There is something of a spiritual element to the Transition movement. Lundy Bancroft says the Northampton group will hold a “Great Unleashing” event this fall at which all those interested in the Transition concept will meet and break into smaller groups to discuss concrete plans for dealing with issues such as local food supply.

People are worried, he says, about a future “that could bring some pretty big disruptions. But a lot of them say they also feel disconnected or alienated, that there’s something missing in their lives. So Transition is a way to deal with both of those issues, to improve the overall quality of life even if it becomes less convenient or comfortable in a material sense.”

Of course, not everyone buys the idea that modern life will be upended any time soon, if at all. Bancroft says he’s talked to “some people who I really respect” who either dismiss the notion or don’t know much about issues such as Peak Oil. But more commonly, he says, he’s encountered people who believe the future will be different in some way but feel powerless to address the changes on their own.

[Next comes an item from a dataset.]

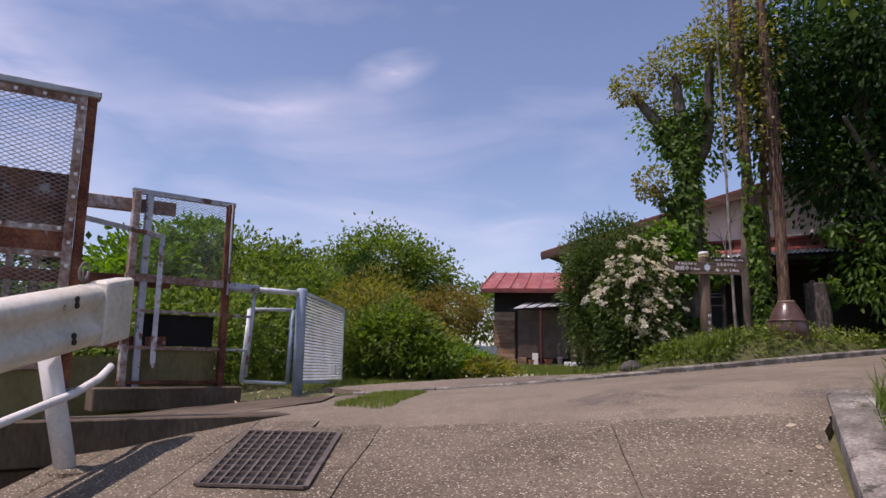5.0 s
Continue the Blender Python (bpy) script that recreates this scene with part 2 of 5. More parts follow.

Burke, whose home in Montague won an award a few years ago for being the most energy-efficient in the state, believes a low-energy future could have some real environmental benefits: less oil and other fossil fuels being burned means less air and water pollution and fewer chemicals damaging people’s health.

“Look at the Gulf,” she says, referring to the horrendous oil spill from the BP Deepwater site in the Gulf of Mexico. “That should be a real wake-up call to everybody on the real costs of our cheap-oil society.”

Meanwhile, Friend, who will turn 70 later this year, says she’s long been concerned about issues like the environment. But it was only in recent years that she decided to dedicate her energy to the Transition movement: When she considers the world her grandchildren might inherit, she says, it becomes clear to her that Tranisition “is the only game in town.”